Aus dem anderen Beitrag geht die Folgerung, die für diese Diskussion hier interessant ist hervor, dass der Mensch anfängt durch seine plötzliche Wandlung zum schöpferischen Raubtiere und aufhört dieses zu sein durch Rückfall in einen vielleicht viel älteren und gründlicher angelegten Habitus, den die Mutation vielleicht in einer ganz interessanten und tragischen Weise vorläufig besetzt hatte aber letztlich der primitive Anteil der Physiognomik natürlicherweise obsiegt. Die Auflehnung gegen die Natur durch die denkende Hand beginnt nämlich dann ihre ersten Schrittchen in der erfinderischen Bearbeitung des Menschen durch den Menschen. Anfangs eher das erfinderische Unterwerfen, das Zusammmenschließen und Organisieren nach innen und gleichzeitig die werkzeugerfindende Unterwerfung nach außen. Man dürfte an jedem verworfenen Stück, das Spengler anführt, schließen, dass auch die anfänglichen Schrittchen der größeren Organisarion ebenso verworfen, neu begonnen wurden etc. Trial and error. Das Werkzeug ist immer ein Indikator für die Mächtigkeit der Subjektivität.

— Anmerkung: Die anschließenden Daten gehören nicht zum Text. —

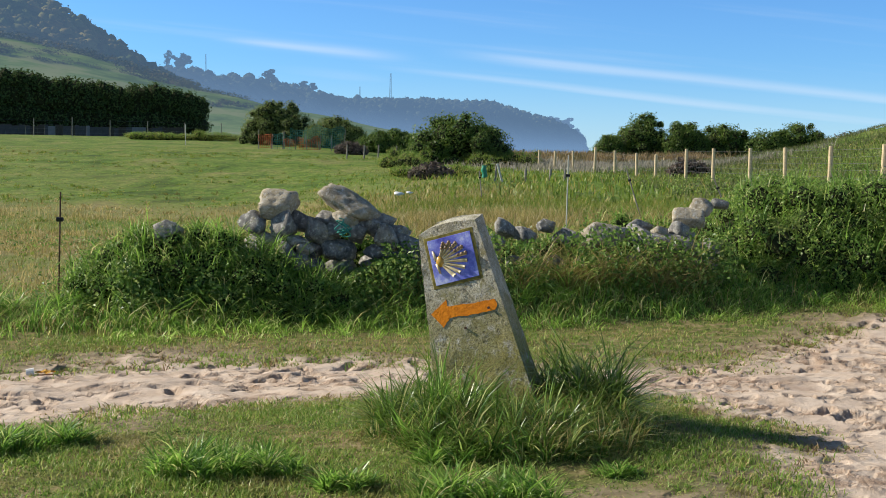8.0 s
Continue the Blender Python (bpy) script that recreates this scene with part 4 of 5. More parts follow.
# the thick collar of grass at the marker's foot, trailing down its sunny side, which is painted lighter
q = 460
a, d = RNG.uniform(0, 2 * np.pi, q), np.sqrt(RNG.uniform(0, 1, q))
cx, cy = 0.54 + 0.80 * d * np.cos(a), 17.48 + 0.72 * d * np.sin(a)
ok = ~((np.abs(cx - MARK[0] - 0.15) < 0.42) & (np.abs(cy - MARK[1]) < 0.17))
cx, cy, d = cx[ok], cy[ok], d[ok]
tall = 0.13 + 0.20 * layered(cx * 3.6, cy * 3.6, 2, 111) * (1.1 - 0.45 * d * d)
tall = tall + 0.30 * np.exp(-((cx - 0.98) / 0.32) ** 2 - ((cy - 17.95) / 0.3) ** 2) + 0.19 * np.exp(-((cx - 0.02) / 0.30) ** 2 - ((cy - 17.5) / 0.4) ** 2) + 0.08 * np.exp(-((cx - 1.25) / 0.15) ** 2) + 0.13 * np.exp(-((cx - 0.48) / 0.34) ** 2 - ((cy - 17.25) / 0.28) ** 2)
tall = tall * (1 - 0.12 * np.exp(-((cx - 0.62) / 0.28) ** 2) * (cy > 17.3)) * RNG.uniform(0.5, 1.3, len(cx))
# lighter clumps to the left, darker to the right: sun and shade by colour
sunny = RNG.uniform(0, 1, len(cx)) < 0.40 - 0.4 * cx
n = 46
cx, cy = np.concatenate([cx, RNG.normal(1.02, 0.13, n)]), np.concatenate([cy, RNG.normal(17.92, 0.14, n)])
tall, sunny = np.concatenate([tall, rand(n, 0.35, 0.62)]), np.concatenate([sunny, np.zeros(n, bool)])
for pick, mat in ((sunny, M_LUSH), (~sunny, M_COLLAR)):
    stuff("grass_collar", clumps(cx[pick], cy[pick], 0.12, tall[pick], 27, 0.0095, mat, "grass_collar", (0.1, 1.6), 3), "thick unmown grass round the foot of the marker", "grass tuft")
n = 1500
a, d = RNG.uniform(0, 2 * np.pi, n), np.sqrt(RNG.uniform(0, 1, n))
px, py = 0.52 + 0.85 * d * np.cos(a), 17.45 + 0.72 * d * np.sin(a)
pts = np.stack([px, py, land(px, py) - 0.02], 1)
stuff("dry_stalks", blades("dry_stalks", pts, rand(n, 0.08, 0.40), rand(n, 0.003, 0.006), rand(n, 0.4, 1.4), M_DRY), "straw-coloured dead stalks among the marker's grass", "grass")

# worn verge between sand and tall growth
def tall_line(x):
    return np.interp(x, TALL_X, TALL_Y)


def verge_keep(x, y):
    return np.clip(turf_mask(x, y) * 1.3 - 0.1, 0, 1) * (y < tall_line(x) + 0.7) * (0.15 + 0.85 * smooth(0.42, 0.62, layered(x * 1.3, y * 1.6, 3, 121)))


p = scatter(210000, -8, 8, 19.2, 25.6, verge_keep)
stuff("verge_turf", blades("verge_turf", p, rand(len(p), 0.025, 0.085), rand(len(p), 0.006, 0.013), rand(len(p), 0.4, 1.2), M_TURF), "thin worn turf along the edge of the sand", "grass")


p = scatter(45000, -8, 8, 19.6, 25.2, lambda x, y: np.clip(turf_mask(x, y) * 1.5, 0, 1) * (y < tall_line(x) + 0.3) * smooth(0.45, 0.6, layered(x * 0.9 + 9, y * 1.4, 3, 122)))
stuff("verge_straw", blades("verge_straw", p, rand(len(p), 0.02, 0.07), rand(len(p), 0.006, 0.012), rand(len(p), 0.6, 1.3), M_DRY), "trampled straw in the worn verge", "grass")


# ragged tufts along the broken edge of the turf
def fringe(x, y):
    m = turf_mask(x, y)
    return smooth(0.10, 0.3, m) * (1 - smooth(0.55, 0.8, m)) * smooth(0.40, 0.55, layered(x * 3.0, y * 3.0, 3, 123))


p = scatter(46000, -8, 8, 14.8, 25.2, fringe)
half = len(p) // 2
for q, mat, label in ((p[:half], M_TURF, "ragged tufts at the broken edge of the turf"), (p[half:], M_RUSSET, "withered brown tufts at the broken edge of the turf")):
    stuff("edge_tufts", clumps(q[:, 0], q[:, 1], 0.09, rand(len(q), 0.025, 0.075), 6, 0.009, mat, "edge_tufts", (0.4, 1.3), 2), label, "grass")


# withered scraps where the turf frays out towards the lane
p = scatter(30000, 1.0, 7.0, 19.8, 25.4, lambda x, y: smooth(0.02, 0.12, turf_mask(x, y)) * (1 - smooth(0.6, 0.9, turf_mask(x, y))) * smooth(0.42, 0.56, layered(x * 2.2, y * 2.6, 3, 127)))
stuff("withered_scraps", blades("withered_scraps", p, rand(len(p), 0.015, 0.05), rand(len(p), 0.007, 0.016), rand(len(p), 0.8, 1.5), M_RUSSET), "brown withered scraps of turf along the lane", "grass")


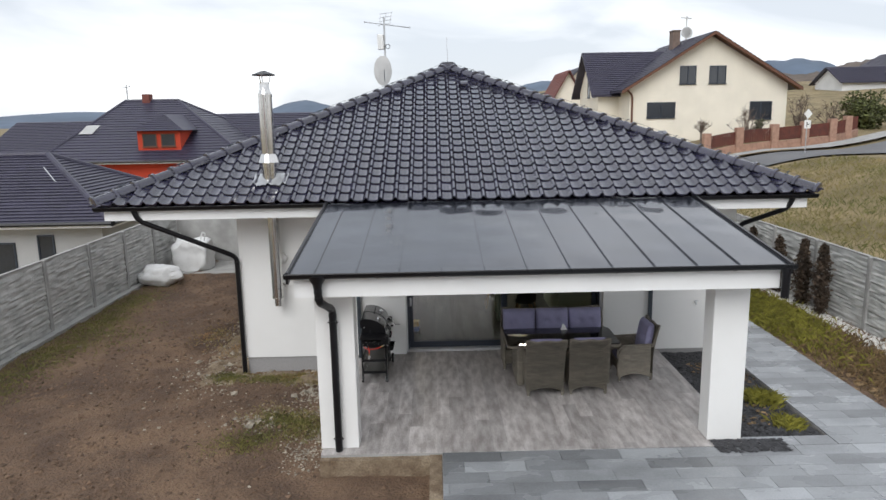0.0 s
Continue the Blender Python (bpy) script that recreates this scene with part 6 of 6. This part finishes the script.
blades("weed_grass", 2600, patchy(red_weed), 0.06, mat("rusty_dry_weed", (0.36, 0.20, 0.09), rough=0.9, vary=0.2, scale=3, fine=30, bump=0.0, second=(0.25, 0.22, 0.07), island=0.4), 16, "rusty dry weeds along the plinth", "grass", 0.003)
gr = [(-7.7, y, 0.35, 0.9) for y in (-2.5, -1, 1, 2.6, 4.2, 5.6)]
blades("weed_grass", 14000, patchy(gr), 0.05, M_GRASS, 6, "thin mossy grass along the fence", "grass")
slab = thing("stone_block", (-1.42, -1.25, -0.2), "broken pale stone slab beside the terrace edge", "stone")
bm = bm_new()
rbox(bm, -1.42, -1.10, -1.75, -0.80, -0.35, -0.14, 0.05, 2)
bmesh.ops.subdivide_edges(bm, edges=bm.edges[:], cuts=3, use_grid_fill=True)
for v in bm.verts:
    v.co += Vector((0.06 * noise.noise(v.co * 5) + 0.02 * noise.noise(v.co * 22), 0.08 * noise.noise(v.co * 4 + Vector((3, 0, 0))), 0.07 * noise.noise(v.co * 5 + Vector((0, 4, 0))) + 0.025 * noise.noise(v.co * 19) + 0.22 * (v.co.x + 1.30)))
part("slab", bm, M_STONE, slab)
bm = bm_new()
box(bm, 0.47, 0.635, -8.5, -4.0, -0.5, -0.03)
box(bm, -1.035, 0.47, -4.09, -3.99, -0.5, -0.045)
solid("concrete_edge", bm, M_STRAW, "raw pale concrete edging beside the paving", "kerb", kind="structure")

# planting beds on the east side
bm = bm_new()
grid(bm, 30, 60, lambda u, v: (7.52 + 2.2 * u, -9 + 22 * v, -0.12 + 0.05 * noise.noise(Vector((u * 6, v * 40, 0)))))
solid("bed_soil", bm, M_SOIL, "brown planting bed along the fence", "soil", kind="structure", smooth=True)
bm = bm_new()
grid(bm, 24, 60, lambda u, v: (4.89 + 1.235 * u, -3.72 + 3.72 * v, -0.085 + 0.03 * noise.noise(Vector((u * 9, v * 26, 4)))))
solid("bed_mulch", bm, M_MULCH, "dark slate mulch bed beside the terrace", "mulch", kind="structure", smooth=False)


def in_box(x0, x1, y0, y1, z):
    return lambda r: (r.uniform(x0, x1), r.uniform(y0, y1), z)


scatter("slate_chips", 4200, in_box(4.9, 6.1, -3.7, -0.03, -0.06), 0.045, M_MULCH, 8, "dark broken slate chips", "mulch", 0.35)
scatter("slate_chips", 700, in_box(4.42, 5.4, -4.17, -3.83, 0.004), 0.04, M_MULCH, 9, "dark broken slate chips", "mulch", 0.3)
M_DRYLEAF = mat("dry_leaf_litter", (0.30, 0.20, 0.10), rough=0.9, vary=0.25, scale=8, fine=50, bump=0.2, island=0.5)
scatter("leaf_litter", 5200, in_box(7.55, 9.3, -8.5, 6.0, -0.10), 0.045, M_DRYLEAF, 10, "dry brown leaf litter", "leaves", 0.3)
scatter("leaf_litter", 380, in_box(5.2, 6.0, -3.3, -0.6, -0.05), 0.035, M_DRYLEAF, 11, "dry brown leaf litter", "leaves", 0.3)
M_PEBBLE = mat("white_pebbles", (0.72, 0.70, 0.66), rough=0.7, vary=0.08, scale=9, fine=60, bump=0.1, island=0.2)
scatter("white_pebbles", 3800, lambda r: (9.42 + r.gauss(0, 0.12), r.uniform(-2, 9), -0.10), 0.04, M_PEBBLE, 12, "white pebble strip along the fence", "pebbles", 0.6)
M_YGRASS = mat("yellow_green_grass", (0.30, 0.28, 0.04), rough=0.8, vary=0.2, scale=3, fine=30, bump=0.0, island=0.4)


def tuft(x, y, z, n, h, w, seed, m, label):
    r = random.Random(seed)
    return blades("grass_tuft", n, lambda q: (x + q.gauss(0, w), y + q.gauss(0, w), z), h, m, seed, label, "grass")


tuft(5.82, -2.4, -0.08, 900, 0.20, 0.10, 31, M_YGRASS, "yellow-green ornamental grass tuft")
tuft(5.80, -3.25, -0.08, 600, 0.14, 0.10, 32, M_YGRASS, "low yellow-green ornamental grass tuft")
tuft(5.75, -1.35, -0.08, 300, 0.10, 0.13, 33, M_DRYLEAF, "dry straw-coloured ornamental grass")
tuft(5.95, -0.75, -0.08, 250, 0.11, 0.1, 34, M_DRYLEAF, "dry straw-coloured ornamental grass")
blades("lawn_strip", 9000, lambda r: (8.35 + r.gauss(0, 0.35), 2.6 + r.gauss(0, 1.3), -0.11), 0.17, M_YGRASS, 35, "yellow-green grass patch beside the path", "grass")
blades("lawn_strip", 6000, lambda r: (8.6 + r.gauss(0, 0.4), -1.0 + r.gauss(0, 1.6), -0.11), 0.14, M_DRYLEAF, 36, "dry brown grass in the bed", "grass")

# rough meadow beyond the east fence
blades("meadow_grass", 26000, lambda r: (lambda x, y: (x, y, ground_height(x, y)))(9.95 + 14 * r.random() ** 1.3, r.uniform(-3, 26)), 0.22, mat("meadow_blades", (0.30, 0.24, 0.10), rough=0.9, vary=0.25, scale=0.3, fine=9, bump=0.0, second=(0.16, 0.16, 0.05), island=0.3), 37, "dry tufted meadow grass", "grass")

# ---- planks and slabs ----
def planks(parent, x0, x1, y0, y1, w, length, m, name, seed, gap=0.0016, z=0.0, thick=0.012, along="y"):
    """Staggered planks as pieces on shared meshes, cut pieces on meshes of their own."""
    r = random.Random(seed)
    cache = {}

    def mesh(a, b):
        key = (round(a, 3), round(b, 3))
        if key not in cache:
            bm = bm_new()
            e = 0.0009
            lo = [(-a / 2, -b / 2, -thick), (a / 2, -b / 2, -thick), (a / 2, b / 2, -thick), (-a / 2, b / 2, -thick)]
            mi_ = [(-a / 2, -b / 2, -e), (a / 2, -b / 2, -e), (a / 2, b / 2, -e), (-a / 2, b / 2, -e)]
            hi = [(-a / 2 + e, -b / 2 + e, 0), (a / 2 - e, -b / 2 + e, 0), (a / 2 - e, b / 2 - e, 0), (-a / 2 + e, b / 2 - e, 0)]
            L = [[bm.verts.new(p) for p in q] for q in (lo, mi_, hi)]
            bm.faces.new(L[2])
            for p, q in zip(L, L[1:]):
                for i in range(4):
                    bm.faces.new((p[i], p[(i + 1) % 4], q[(i + 1) % 4], q[i]))
            cache[key] = finish(bm, name, m)
        return cache[key]
    o = origin_of(parent)
    n = 0
    U0, U1, V0, V1 = (x0, x1, y0, y1) if along == "y" else (y0, y1, x0, x1)
    u = U0
    row = 0
    while u < U1 - 0.01:
        uw = min(w, U1 - u)
        v = V0 - length * ((row * 0.37 + 0.1) % 1.0)
        while v < V1 - 0.005:
            a, b = max(v, V0), min(v + length, V1)
            if b - a > 0.02:
                cu, cv = u + uw / 2, (a + b) / 2
                cx, cy = (cu, cv) if along == "y" else (cv, cu)
                me = mesh(uw - gap, b - a - gap) if along == "y" else mesh(b - a - gap, uw - gap)
                piece(name, me, parent, Matrix.Translation((cx - o.x, cy - o.y, z - o.z + r.uniform(-0.0006, 0.0006))))
                n += 1
            v += length
        u += w
        row += 1
    return n


planks(terrace, -1.03, 4.884, -3.984, 0.186, 0.20, 1.2, M_WOODTILE, "plank", 51, 0.0007)
planks(inner_floor, RX0 + 0.02, RX1 - 0.02, 0.42, 5.35, 0.20, 1.2, M_INFLOOR, "plank", 52, 0.007)
bm = bm_new()
box(bm, 0.64, 7.5, -8.6, -4.0, -0.3, -0.03)
box(bm, 6.13, 7.5, -4.0, 12.0, -0.3, -0.03)
box(bm, 4.89, 6.13, -4.0, -3.73, -0.3, -0.03)
paving = solid("pavement", bm, M_GROUT, "grey staggered paving slabs round the terrace", "paving", at=(5, -4, 0), kind="structure")
planks(paving, 0.645, 7.5, -8.6, -4.0, 0.27, 0.81, M_SLATE, "slab", 53, 0.005, -0.004, 0.024, "x")
planks(paving, 6.135, 7.5, -4.0, 12.0, 0.27, 0.81, M_SLATE, "slab", 54, 0.005, -0.004, 0.024, "x")
planks(paving, 4.892, 6.13, -4.0, -3.73, 0.27, 0.81, M_SLATE, "slab", 55, 0.005, -0.006, 0.022, "x")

Jene Auflehnung gegen den uralten Habitus in sich selbst ist leider für Spengler gleichgesetzt mit der allgmeinen Auflehnung des Empörer gegen die Natur überhaupt. Seltsam genug, da die Mutation doch natürlicherweise kommt. Spengler bemerkt daher doch richtig, niemand wolle den Originellen spielen und die Gattungstätigkeit sei noch zu mächtig anfangs, weshalb die primitiven Vorgänger überall auf der Welt ähnliche Erzeugnisse hinterließen. Das ist zum Teil wahr. Die Werkzeuge entstanden schon, als von der regionalen Verteilung nach innen und der allgemeinen Verteilung über die Kontinente noch gar nicht die Rede sein komnte. Man nahm diese Technik mit, hätte ohne sie gar nicht auf Wanderschaft gehen können.Die innere Bildung und die Ausbildung der ersten Werkzeuge war aber auch langer Zwang, "Sittlichkeit der Sitte", denn die pure Hand (ohne Werkzeug) muss der Differenzierung Hand-Werkzeug vorangehen. Die Hand für sich hat ebenso eine Geschichte und die Gewalttat der Sitte ist eine hartnäckig-beständig lange Geschichte der Gewalthand. Auch des Fußes und des Kopfes und was sich eben anbot... Und was sich eben anbot! ...

Was sich anbot, war nicht "bewusst" sondern eher eine Art Archaik der ingenen Entscheidung.